Rongo is the woman to whom a series of poems (“Love Songs to an Old Woman”) are dedicated. Their sincerity – and that of the poems for Hone Tuwhare – is genuinely touching. Colquhoun’s affection is so raw and persistent that it overpowers all argument. Rather than reading these as poems, it is more sensible, and sensitive, to read them as songs, even lullabies. As poems, they fall too readily into sentimentality, into the imagery that we know is affectionate but that seems almost – can I say it? – silly:
Two neat mounds of mashed
potato remind me of the
wrinkles on the tops of
your cheeks when you smile,
carrots kindle brightly between them.
In some essays, Colquhoun’s insistence on love gives way to whimsy. This whimsy has become a kind of hallmark of his writing, and I feel that often it is his undoing. In the essay “Old Testaments, New Testaments”, Colquhoun’s argument that Maori poetic forms should be taught in schools is compelling, as is his detailed deconstruction of the qualities of moteatea. But if only he would restrain himself from, for example, personifying poetry as an old man at a bus stop with “burning eyes” telling him that “the world was beautiful, damned, aching and waiting for me”. (There are a number of nondescript old men in this collection who stand for vague qualities of righteousness and wisdom but who come across as quite unhinged.) His essay about Pakeha identity, a “State of the Nation” speech given in 2007, is stronger simply because for the most part it is rigorous, self-aware argument.
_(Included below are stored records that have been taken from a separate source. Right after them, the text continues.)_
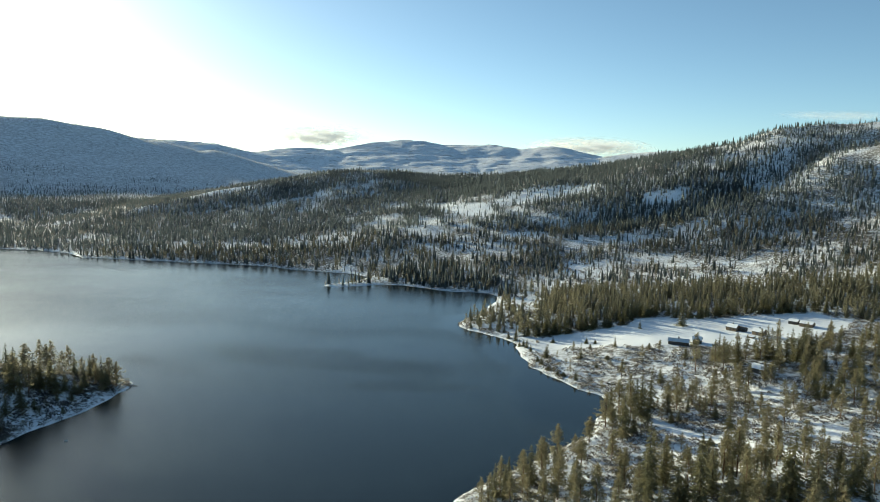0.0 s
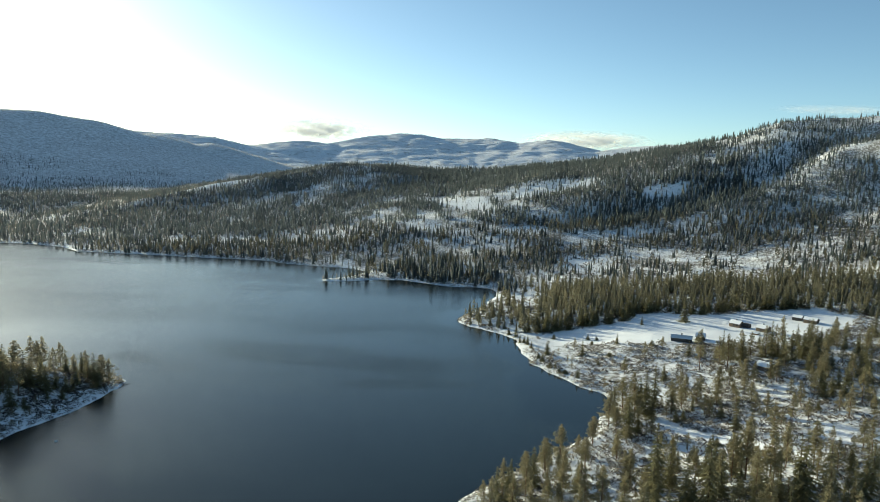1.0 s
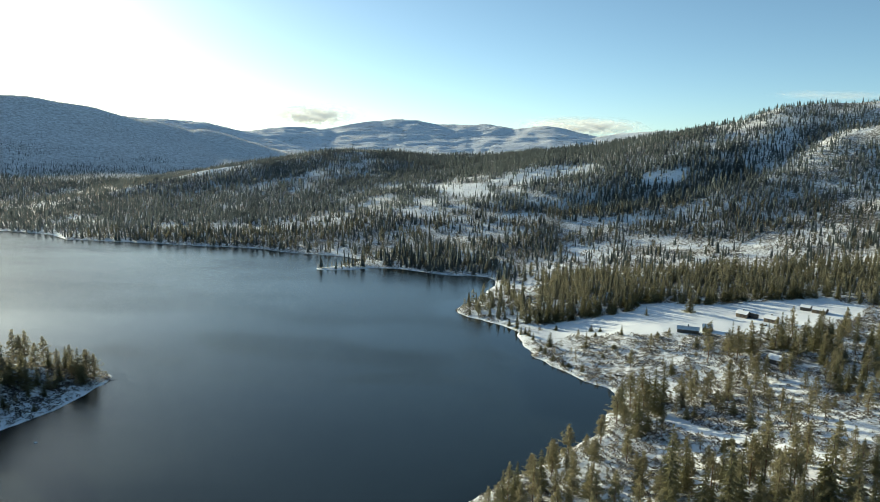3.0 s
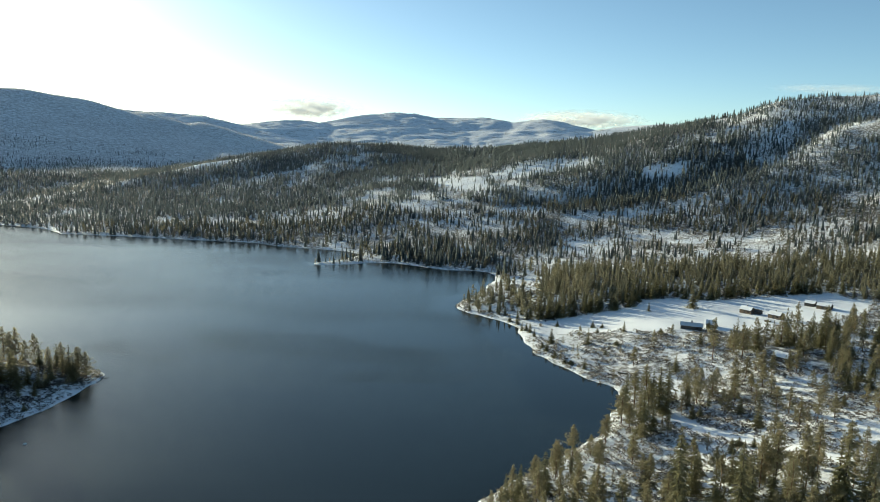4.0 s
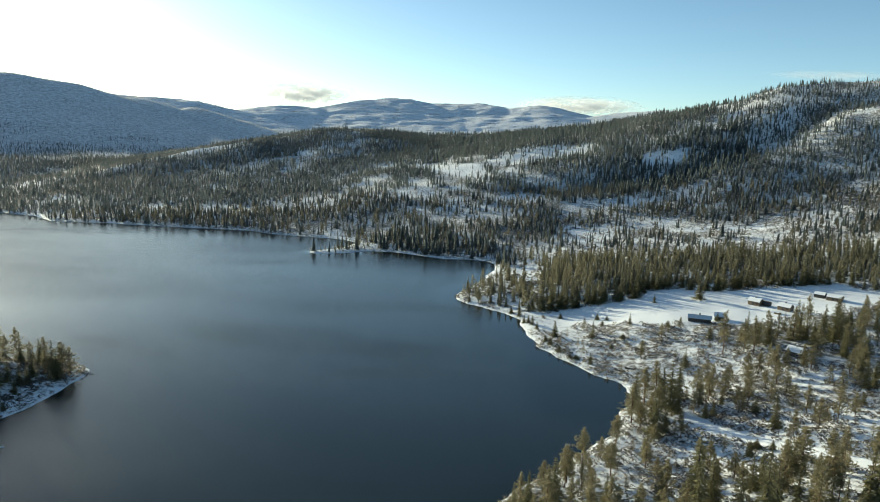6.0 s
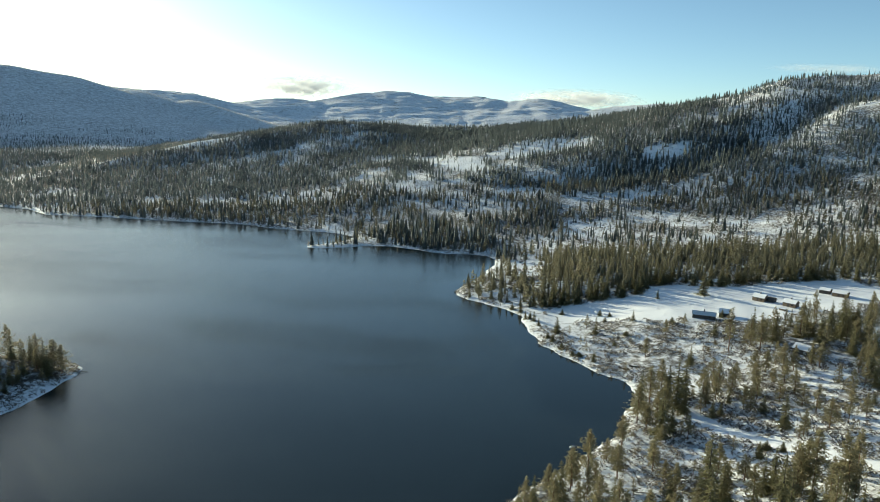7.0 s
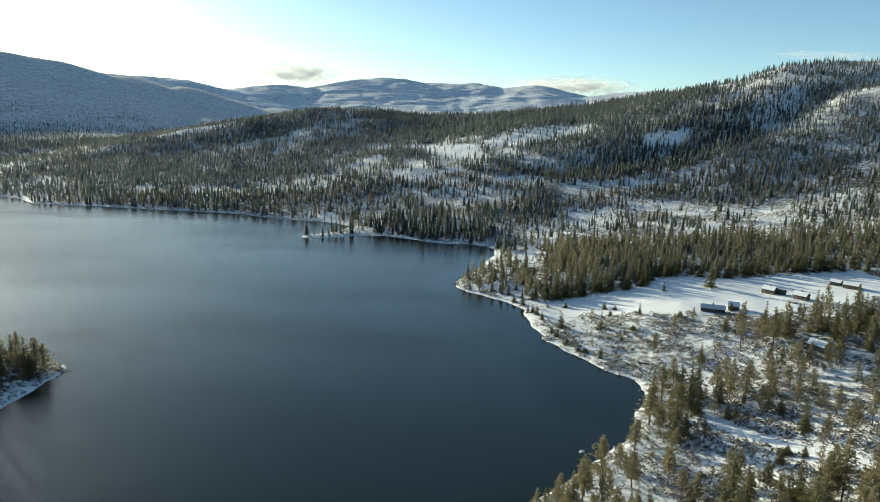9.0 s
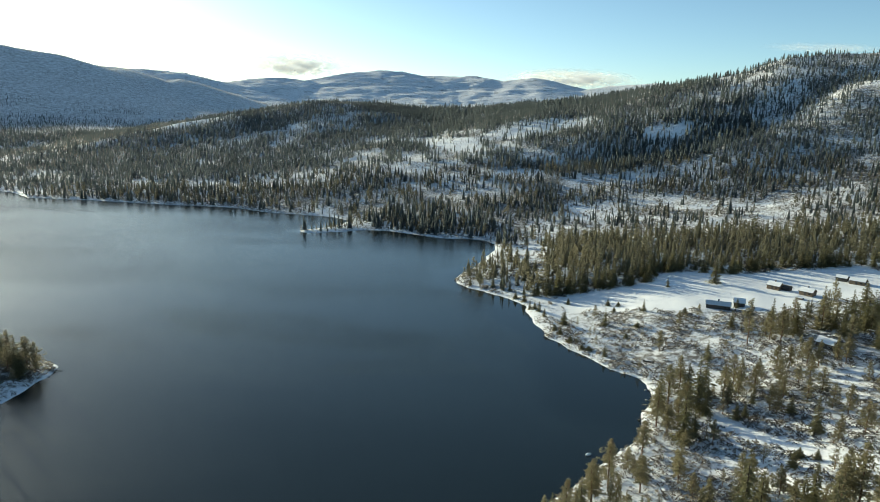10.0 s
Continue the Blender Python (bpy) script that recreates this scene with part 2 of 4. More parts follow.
# inlet spruces: needle colour greyed and blued in place of haze
M_HAZED_INLET = needle_material("hazed_inlet_needles", (0.07, 0.088, 0.094), (0.115, 0.135, 0.138), (0.135, 0.15, 0.15))
M_HILL_PINE = needle_material("hill_pine_needles", (0.07, 0.074, 0.058), (0.118, 0.116, 0.088), (0.15, 0.138, 0.10))
M_PINE = needle_material("pine_needles", (0.165, 0.162, 0.094), (0.25, 0.232, 0.136), (0.29, 0.252, 0.165))
M_TWIG = needle_material("bare_twigs", (0.085, 0.079, 0.074), (0.155, 0.145, 0.134), (0.185, 0.172, 0.156))
# birches of the great hill: twig colour paled to imitate haze glare
M_HAZED_TWIG = needle_material("hazed_twigs", (0.12, 0.118, 0.114), (0.23, 0.225, 0.218), (0.29, 0.28, 0.27))
M_HEATH = needle_material("heather_twigs", (0.043, 0.039, 0.035), (0.10, 0.090, 0.078), (0.145, 0.130, 0.110))
M_BARK = bark_material("conifer_bark", (0.045, 0.034, 0.026), (0.13, 0.10, 0.08))
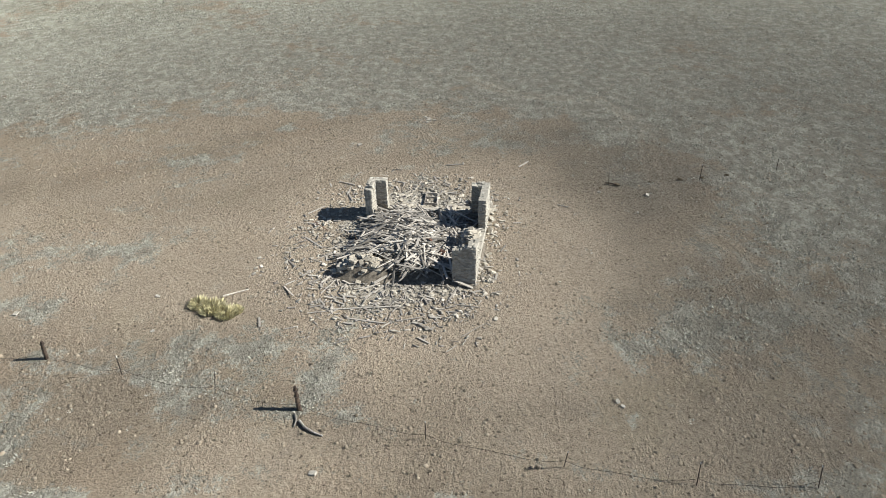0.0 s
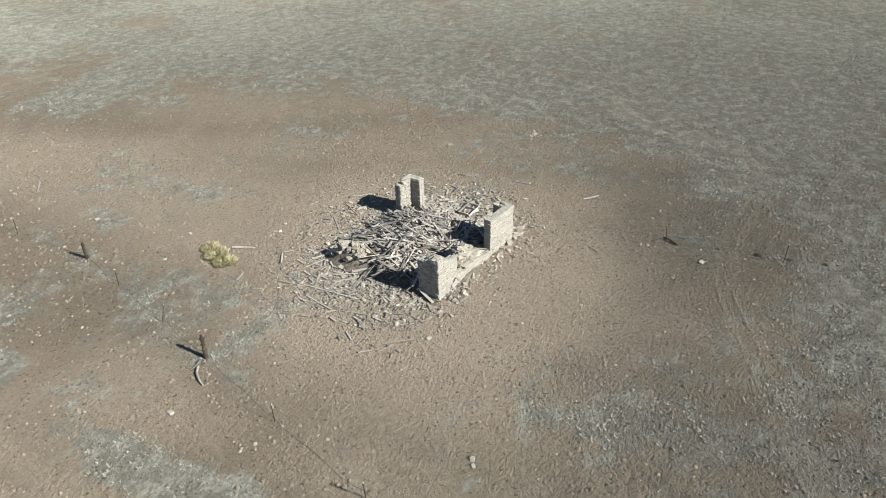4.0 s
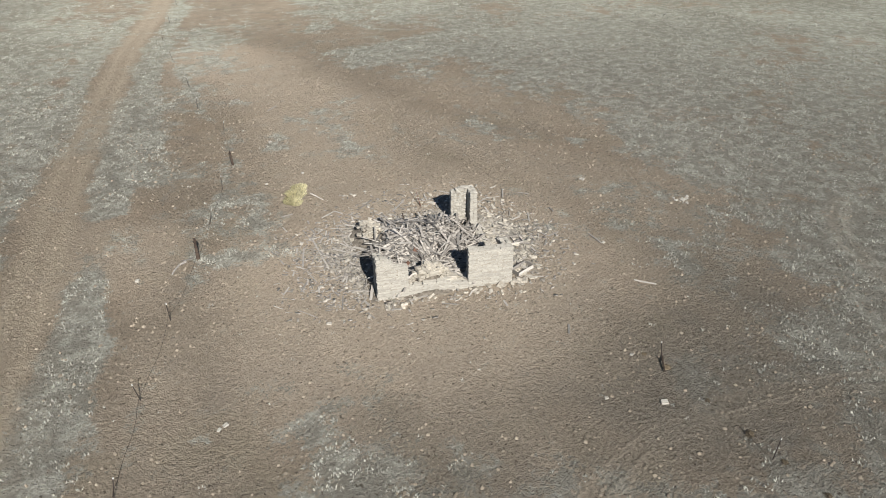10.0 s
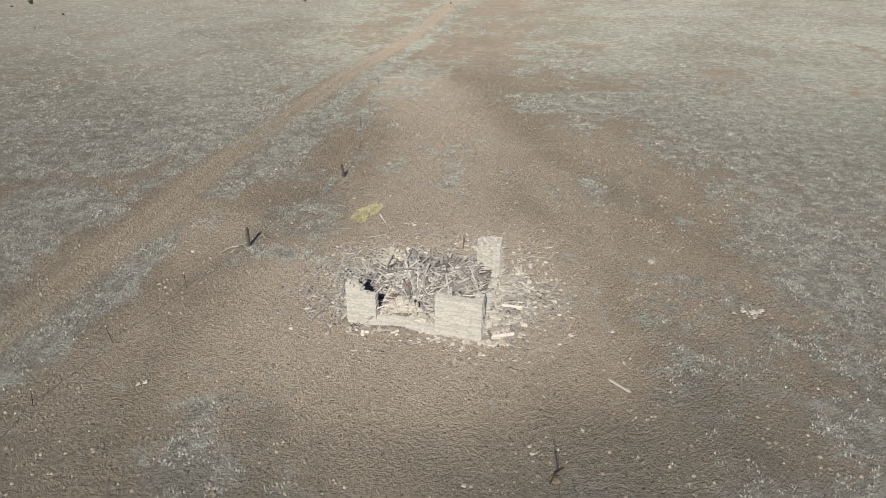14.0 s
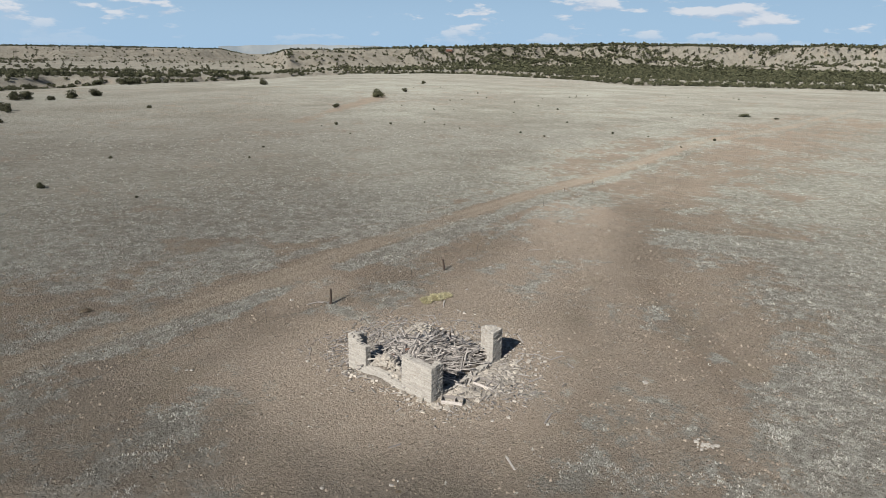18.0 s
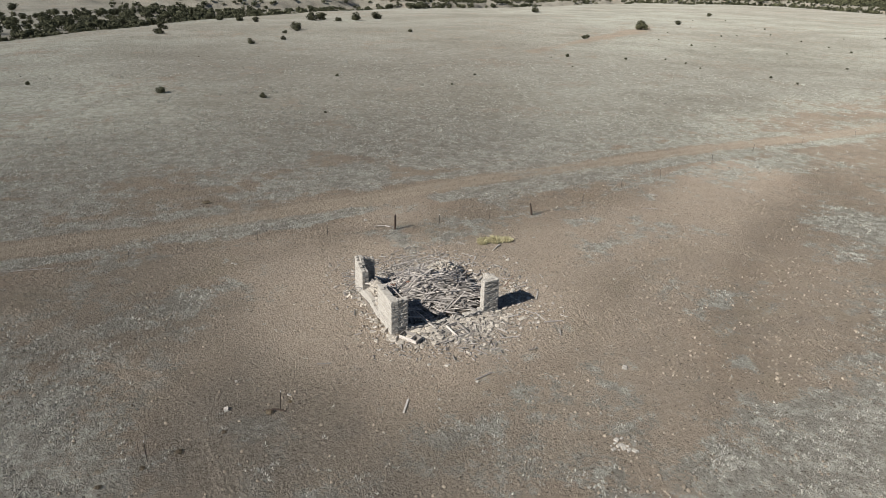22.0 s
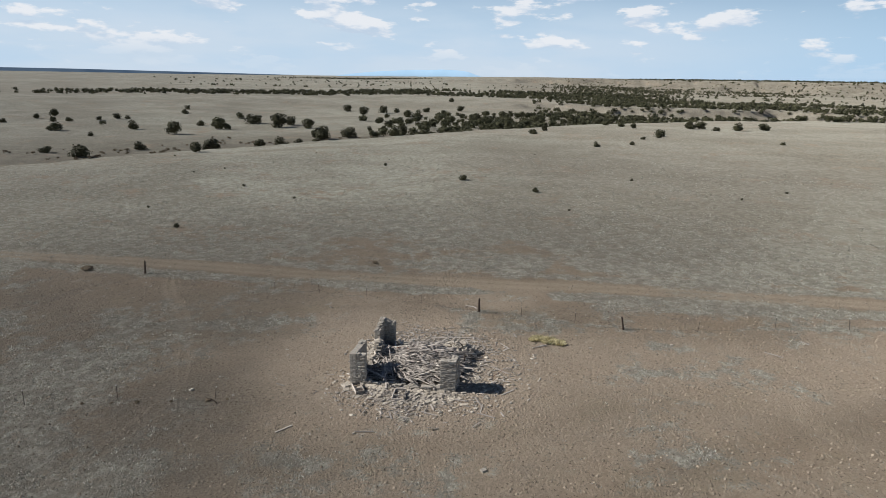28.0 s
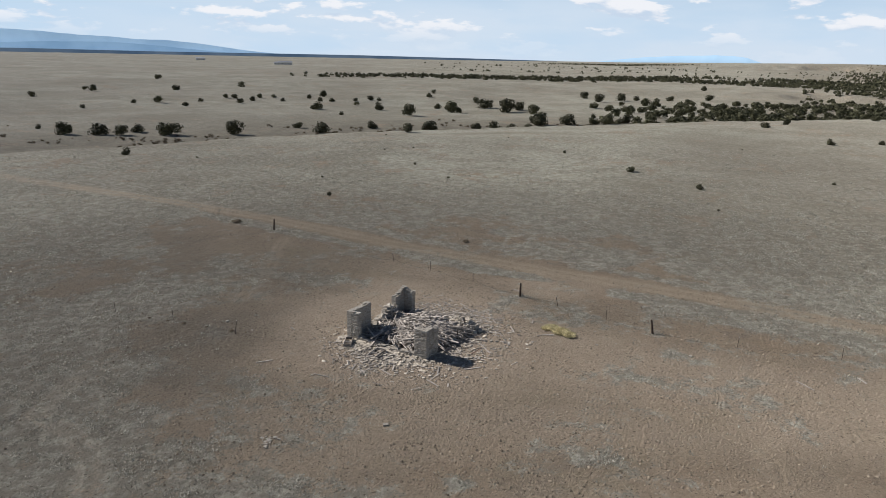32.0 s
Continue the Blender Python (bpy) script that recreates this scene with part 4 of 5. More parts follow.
dark_plank = plank_mesh(91, DARK_WOOD)
for u, v, yaw, length, w, th in ((0.53, 0.42, 0.72, 1.5, 0.09, 0.07), (0.62, 0.25, 0.35, 1.4, 0.09, 0.06), (0.3, 0.7, 1.3, 1.5, 0.08, 0.07)):
    p = inside_at(u, v)
    beam = thing("roof_beam", (p.x, p.y, heap(u, v) + 0.2), "dark brown fallen roof beam lying on the board heap", "beam", "fallen roof beams")
    part("beam", dark_plank, beam, trs((p.x, p.y, heap(u, v) + 0.26), yaw, rng.gauss(0, 0.05), 0.2, (length, w, th)))


def crumpled_sheet(name, place, size, mat, label, seed):
    r = random.Random(seed)
    bm = bmesh.new()
    bmesh.ops.create_grid(bm, x_segments=6, y_segments=5, size=0.5)
    for v in bm.verts:
        v.co = Vector((v.co.x * size[0], v.co.y * size[1], 0.10 * math.sin(v.co.x * 7 + seed) + r.uniform(-0.05, 0.05)))
    bmesh.ops.solidify(bm, geom=bm.faces[:], thickness=0.006)
    e = thing(name, place, label, "scrap metal", "rusty scraps")
    part("sheet", (bm, mat), e, trs((place[0], place[1], place[2] + 0.05), r.uniform(0, 3), r.uniform(-0.3, 0.3), r.uniform(-0.3, 0.3)))


crumpled_sheet("rusty_sheet", (-0.3, -0.6, 0.72), (0.8, 0.35), RUST, "crumpled rusty iron sheet lying on the boards", 2)
crumpled_sheet("rusty_sheet", (-2.35, 0.1, 0.2), (0.55, 0.35), RUST, "small crumpled rusty iron sheet among fallen boards", 5)
crumpled_sheet("rusty_sheet", (-1.2, -1.5, 0.45), (0.5, 0.4), RUST, "bent rusty iron scrap among fallen boards", 8)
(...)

Nevertheless, I was troubled by the simplicity of Colquhoun’s arguments about cultural identity and also about medicine. I was curious about how some Maori would respond to such claims as “Maori is a Pakeha language as surely as the reverse is also true” and how some members of the medical profession would respond to the idea that spirituality is the most powerful medicine we have. Of course these things must be opened up and debated, passionately and constantly. My hope is that this collection will revitalise these debates. And perhaps my reservations about Colquhoun’s arguments say more about me and my experiences than they do about the work; I suspect that for many readers it will be the same.
Ashleigh Young is a Wellington writer and editor.